» Available data:

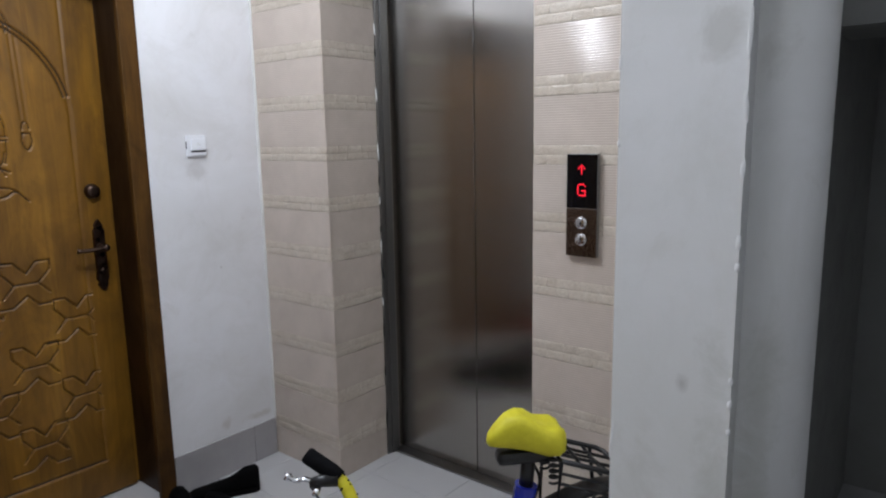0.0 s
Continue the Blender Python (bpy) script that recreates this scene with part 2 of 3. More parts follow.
def glow(name, colour, power):
    m = mat(name, (0.0, 0.0, 0.0), 0.5)
    b = m.node_tree.nodes["Principled BSDF"]
    b.inputs["Emission Color"].default_value = (*colour, 1)
    b.inputs["Emission Strength"].default_value = power
    return m


LED = glow("red_led", (1.0, 0.012, 0.03), 1.7)
LAMPGLOW = glow("lamp_diffuser_glow", (0.93, 0.97, 1.0), 9.0)


def rug_material(name, ground, motif, line, scale, share):
    m = mat(name, ground, 0.95)
    m.node_tree.nodes["Principled BSDF"].inputs["Specular IOR Level"].default_value = 0.1
    n = Nodes(m)
    v = n.coords((1, 1, 1))
    bent = n.t.nodes.new("ShaderNodeVectorMath")
    wob = n.node("ShaderNodeTexNoise", Scale=scale * 1.3, Detail=2.0)
    n.link(v, wob.inputs["Vector"])
    part_of = n.t.nodes.new("ShaderNodeVectorMath")
    part_of.operation = "SCALE"
    part_of.inputs["Scale"].default_value = 0.05
    n.link(wob.outputs["Color"], part_of.inputs[0])
    n.link(v, bent.inputs[0])
    n.link(part_of.outputs[0], bent.inputs[1])
    cell = n.t.nodes.new("ShaderNodeTexVoronoi")
    cell.inputs["Scale"].default_value = scale
    cell.inputs["Randomness"].default_value = 0.35
    n.link(bent.outputs[0], cell.inputs["Vector"])
    rings = n.math("SINE", n.math("MULTIPLY", cell.outputs["Distance"], 30.0))
    thin = n.math("SINE", n.math("MULTIPLY", cell.outputs["Distance"], 55.0))
    c = n.mix(n.ramp(rings, [(0.45, (0, 0, 0)), (0.70, (1, 1, 1))]), ground, motif)
    c = n.mix(n.ramp(thin, [(share, (0, 0, 0)), (min(1.0, share + 0.12), (1, 1, 1))]), c, line)
    c = n.mix(n.ramp(n.noise(v, 16, 3), [(0.50, (0, 0, 0)), (0.62, (0.85, 0.85, 0.85))]), c, ground)
    n.base(c)
    n.bump(n.noise(v, 350, 3), 0.8, 0.003)
    return m


RUG = rug_material("dark_rug_field", (0.005, 0.003, 0.0025), (0.016, 0.006, 0.004), (0.12, 0.095, 0.070), 12.0, 0.86)
RUGBAND = rug_material("scrolled_rug_border", (0.006, 0.003, 0.0025), (0.036, 0.012, 0.005), (0.24, 0.165, 0.085), 10.0, 0.74)


# ---------------- mesh helpers ----------------
def mesh_of(name, bm, materials, smooth=False):
    bm.normal_update()
    me = bpy.data.meshes.new(name)
    bm.to_mesh(me)
    bm.free()
    for m in materials if isinstance(materials, (list, tuple)) else (materials,):
        me.materials.append(m)
    if smooth:
        me.polygons.foreach_set("use_smooth", [True] * len(me.polygons))
    return me


def part(name, bm, material, parent=None, label="", smooth=False, m=None):
    ob = new(name, mesh_of(name, bm, material, smooth))
    if parent is not None:
        ob.parent = parent
    if m is not None:
        ob.matrix_basis = m
    if label:
        tagged(ob, label)
    return ob


def thing(name, m, label, category, group="", kind=""):
    ob = new(name)
    ob.empty_display_size = 0.1
    ob.matrix_basis = m
    return tagged(ob, label, category, group, kind)


def box(bm, x0, x1, y0, y1, z0, z1, bevel=0.0, mat_index=0, segments=2):
    r = bmesh.ops.create_cube(bm, size=1.0)
    bmesh.ops.scale(bm, vec=(x1 - x0, y1 - y0, z1 - z0), verts=r["verts"])
    bmesh.ops.translate(bm, vec=((x0 + x1) / 2, (y0 + y1) / 2, (z0 + z1) / 2), verts=r["verts"])
    faces = list({f for v in r["verts"] for f in v.link_faces})
    for f in faces:
        f.material_index = mat_index
    if bevel:
        edges = list({e for v in r["verts"] for e in v.link_edges})
        bmesh.ops.bevel(bm, geom=edges, offset=bevel, segments=segments, affect="EDGES", profile=0.5)
    return bm


def boxes(*rows, bevel=0.0):
    bm = bmesh.new()
    for r in rows:
        box(bm, *r, bevel=bevel)
    return bm


def lathe(bm, profile, steps=24, m=None):
    """Turns (radius, height) pairs round the z axis."""
    rings = []
    for r, h in profile:
        rings.append([bm.verts.new((r * math.cos(2 * math.pi * k / steps), r * math.sin(2 * math.pi * k / steps), h)) for k in range(steps)])
    for a, b in zip(rings, rings[1:]):
        for k in range(steps):
            bm.faces.new((a[k], a[(k + 1) % steps], b[(k + 1) % steps], b[k]))
    bm.faces.new(list(reversed(rings[0])))
    bm.faces.new(rings[-1])
    if m is not None:
        bmesh.ops.transform(bm, matrix=m, verts=[v for ring in rings for v in ring])
    return bm


def tube(bm, points, radius, steps=10, closed=False, flat=1.0):
    """A round bar along points; radius is a number or one for each point."""
    pts = [Vector(p) for p in points]
    rings = []
    up = Vector((0, 0, 1))
    count = len(pts)
    for i, p in enumerate(pts):
        a = pts[(i - 1) % count] if closed or i else p
        b = pts[(i + 1) % count] if closed or i < count - 1 else p
        d = (b - a).normalized()
        side = d.cross(up)
        if side.length < 1e-3:
            side = d.cross(Vector((0, 1, 0)))
        side.normalize()
        top = side.cross(d)
        r = radius[i] if isinstance(radius, (list, tuple)) else radius
        rings.append([bm.verts.new(p + side * r * math.cos(2 * math.pi * k / steps) + top * r * flat * math.sin(2 * math.pi * k / steps)) for k in range(steps)])
    pairs = list(zip(rings, rings[1:])) + ([(rings[-1], rings[0])] if closed else [])
    for a, b in pairs:
        for k in range(steps):
            bm.faces.new((a[k], a[(k + 1) % steps], b[(k + 1) % steps], b[k]))
    if not closed:
        bm.faces.new(list(reversed(rings[0])))
        bm.faces.new(rings[-1])
    bmesh.ops.recalc_face_normals(bm, faces=bm.faces)
    return bm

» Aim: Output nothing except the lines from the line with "Continue the Blender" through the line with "0.97, 1.0), 9.0)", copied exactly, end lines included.

» The answer:
Continue the Blender Python (bpy) script that recreates this scene with part 2 of 3. More parts follow.
def glow(name, colour, power):
    m = mat(name, (0.0, 0.0, 0.0), 0.5)
    b = m.node_tree.nodes["Principled BSDF"]
    b.inputs["Emission Color"].default_value = (*colour, 1)
    b.inputs["Emission Strength"].default_value = power
    return m


LED = glow("red_led", (1.0, 0.012, 0.03), 1.7)
LAMPGLOW = glow("lamp_diffuser_glow", (0.93, 0.97, 1.0), 9.0)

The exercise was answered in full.